The first could be omitted. The error-checking create is required as even if the directory did not exist, it may be created between the two calls. The second could only check for existence in the EEXIST error. That is precisely what the SWI-Prolog library does.

The more interesting question is what should a high level language that attempts to be as OS neutral as possible provide. It would be a great topic for the PIP initiative started at the ICLP in London. Might turn out to be hard. Luckily the number of fundamentally different file systems that are still relevant have decreased a bit and we can learn from many other languages.

I’d suggest simply doing whatever Python does with os.makedirs and os.mkdir.

That is surely a good starting point. Would be nice to have agreement between at least a number of important Prolog systems … Many systems seem to have something that is pretty usable, but no two systems agree on even the basic names, basic semantics and error handling. As acting on errors is not uncommon, some agreement would be desirable. Possibly even better is to define more high level primitives that do not require acting on errors (such as ensuring a directory exists).

The reason I suggested this is that Python has a pretty good process for proposing designs and reviewing the (PEPs, etc.), so typically a lot of thought has gone into the various APIs. (os.makedirs and os.mkdir are fairly old, so they might not have had as much review)

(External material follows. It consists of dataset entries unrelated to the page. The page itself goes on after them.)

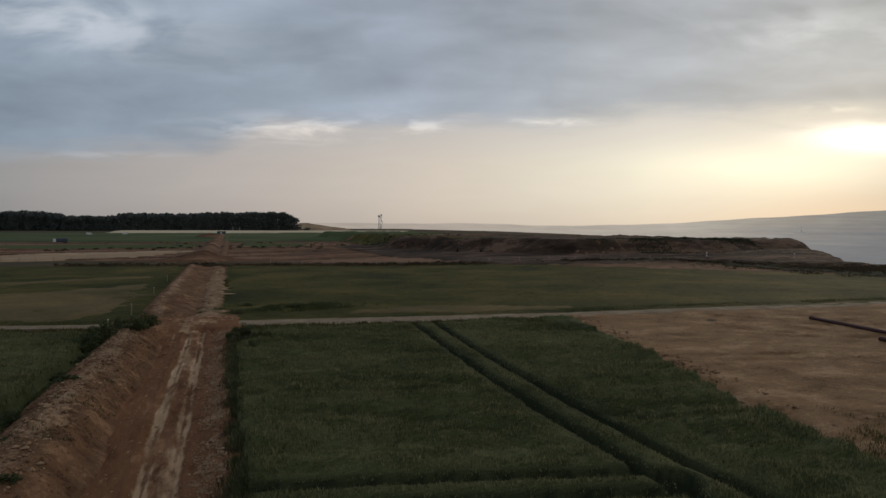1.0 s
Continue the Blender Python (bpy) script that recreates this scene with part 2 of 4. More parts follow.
M_WHEAT = foliage("wheat_blade", (0.050, 0.053, 0.024), (0.110, 0.112, 0.053), (0.196, 0.183, 0.094), 0.09, 0.75, 0.42, rows=(0.14, 0.9, 1))
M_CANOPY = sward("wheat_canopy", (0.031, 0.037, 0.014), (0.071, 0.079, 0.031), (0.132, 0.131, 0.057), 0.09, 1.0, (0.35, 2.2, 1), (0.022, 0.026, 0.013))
M_GRASS = foliage("meadow_grass", (0.024, 0.029, 0.007), (0.050, 0.050, 0.012), (0.094, 0.079, 0.024), 0.06)
M_MEADOW = sward("meadow_sward", (0.019, 0.023, 0.006), (0.049, 0.046, 0.010), (0.106, 0.076, 0.022), 0.07, 0.9, (0.3, 1.0, 1))
M_DRYGRASS = sward("dry_grass", (0.060, 0.050, 0.020), (0.105, 0.078, 0.033), (0.165, 0.115, 0.052), 0.08, 0.9, (0.3, 1.0, 1))
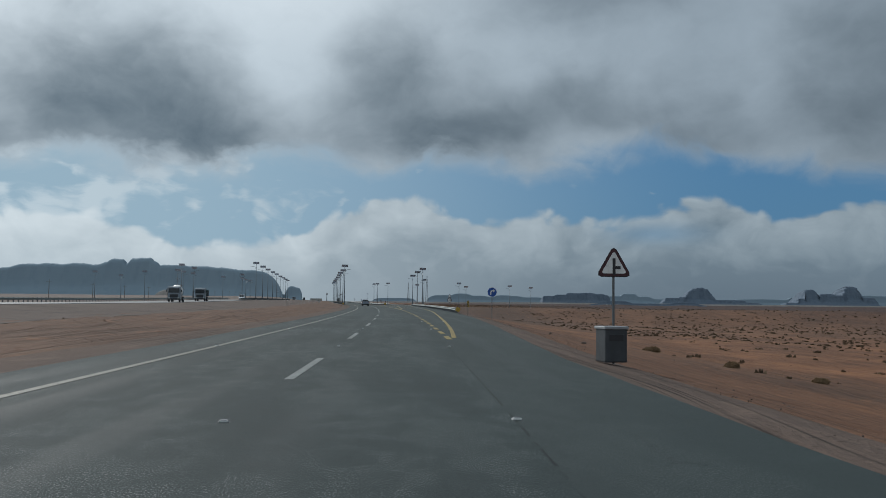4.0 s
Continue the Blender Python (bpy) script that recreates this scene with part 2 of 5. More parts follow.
def make_asphalt(name, base, tracks=True, gloss=0.14):
    mt, g, sh = material(name, 0.72)
    p = where(g)
    x, y, z = g.split(p)
    grain = g.noise(p, 85.0, 2.0, 0.7)
    stone = g.noise(p, 16.0, 3.0, 0.6)
    blot = g.noise(g.vec(x, g.mul(y, 0.6), 7.0), 2.4, 4.0, 0.6)
    patch = g.noise(g.vec(x, g.mul(y, 0.22), 0.0), 0.55, 5.0, 0.6)
    wide = g.noise(g.vec(x, g.mul(y, 0.12), 4.0), 0.12, 3.0, 0.5)
    f = g.add(g.add(g.mul(patch, 0.45), g.mul(wide, 0.35)), g.mul(blot, 0.20))
    dark = tuple(c * 0.80 for c in base)
    light = tuple(c * 1.22 for c in base)
    col = g.mix(g.step(f, 0.38, 0.62), dark, light)
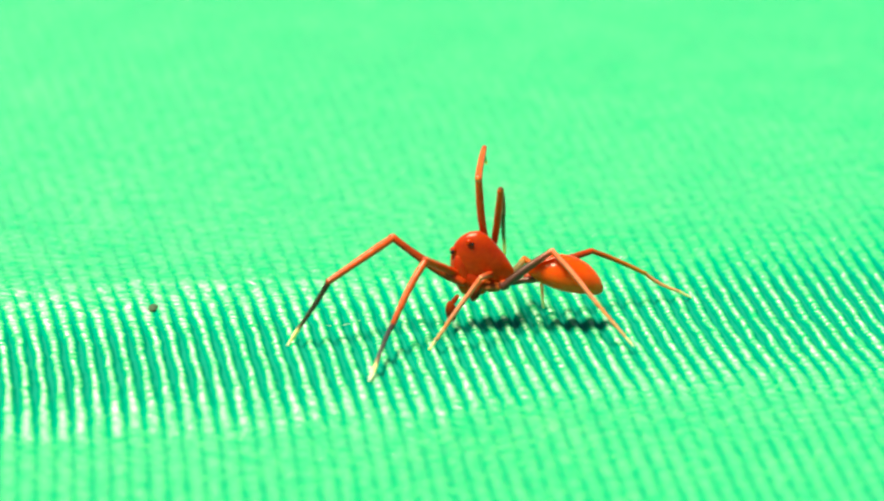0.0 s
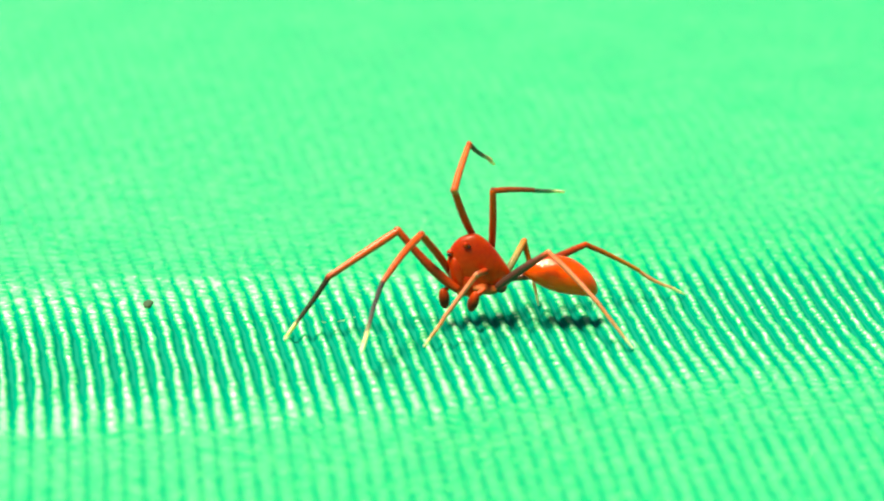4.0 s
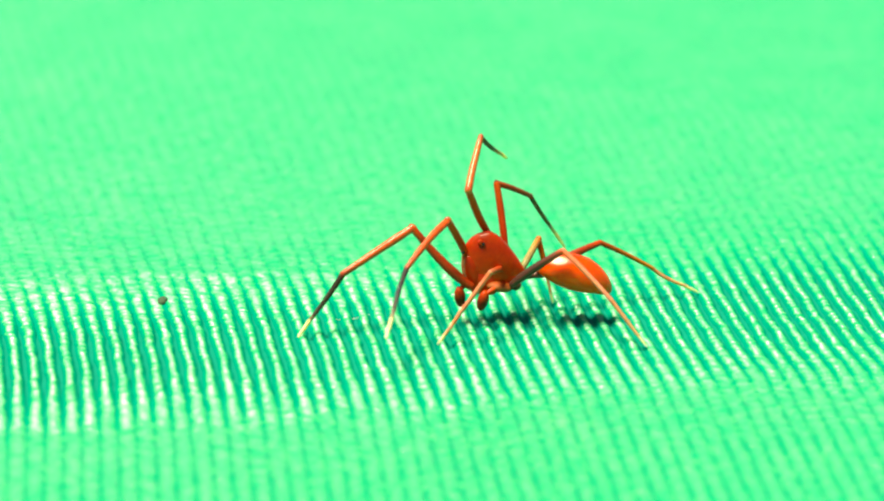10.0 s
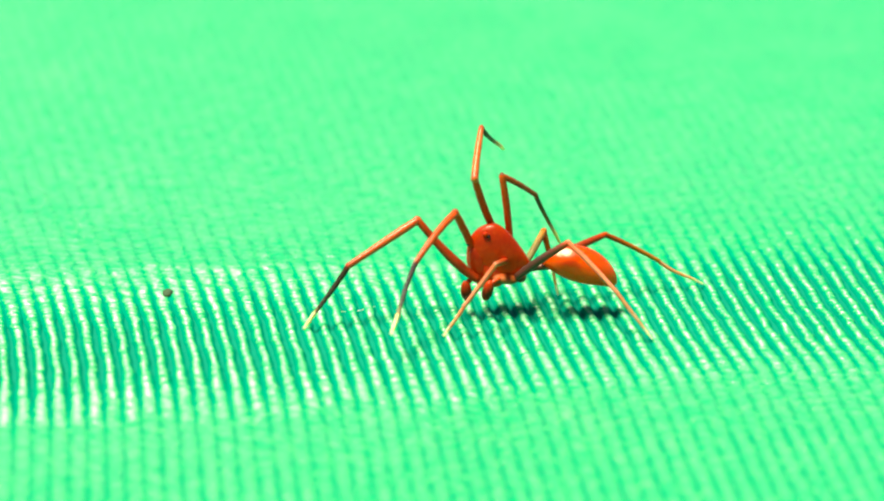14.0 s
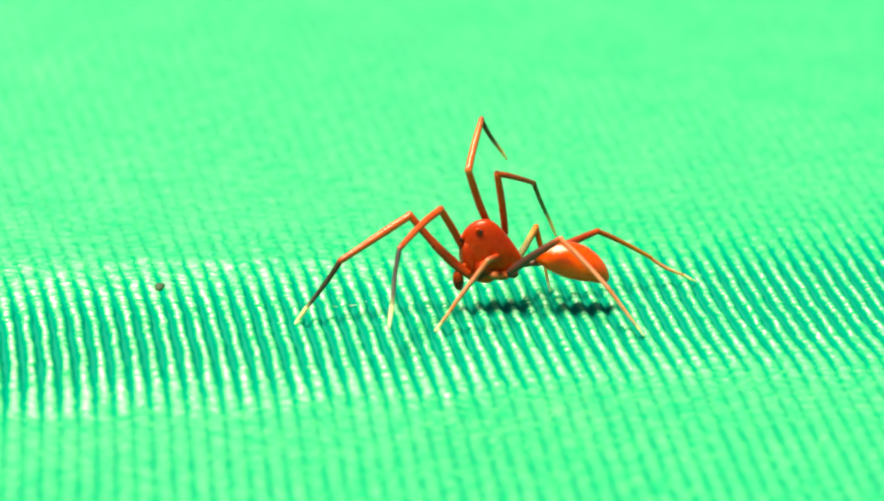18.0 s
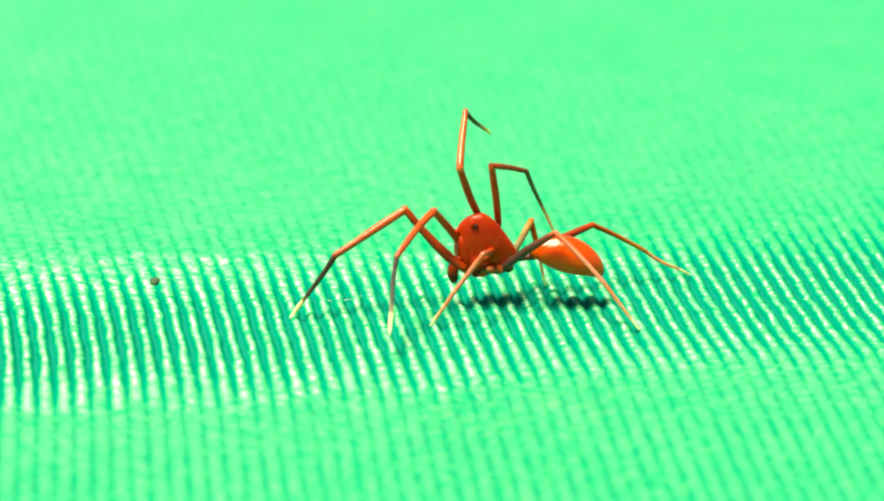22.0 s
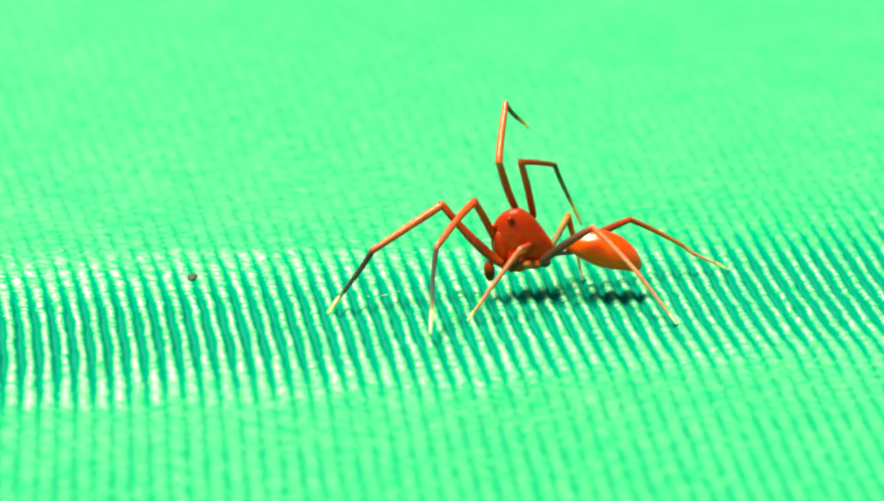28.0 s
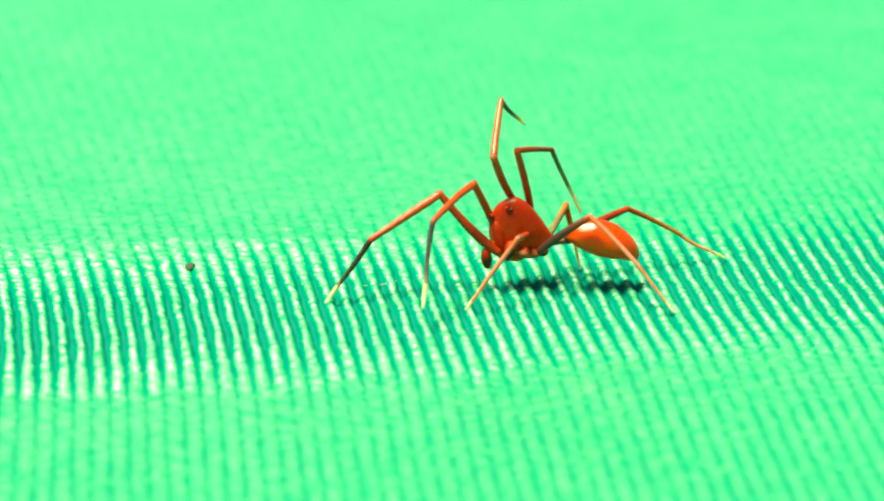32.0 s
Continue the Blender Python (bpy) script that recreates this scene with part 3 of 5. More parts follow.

Agreed that higher-level APIs would be good, such as ensure_directory/1, but even there, some kind of error handling needs to be defined (e.g. ensure_dictionary('/foo/bar) would typically be an error), and details of the access modes would also need to be defined. (AFAICT, ensure_directory(foo, 0o777) would be the same as Python’s os.makedirs('foo', mode=0o777, exist_ok=True), so we could use the usual SWI-Prolog conventions for options, e.g. `makedirs(“foo”, [mode(0o777), exist_ok(true)]).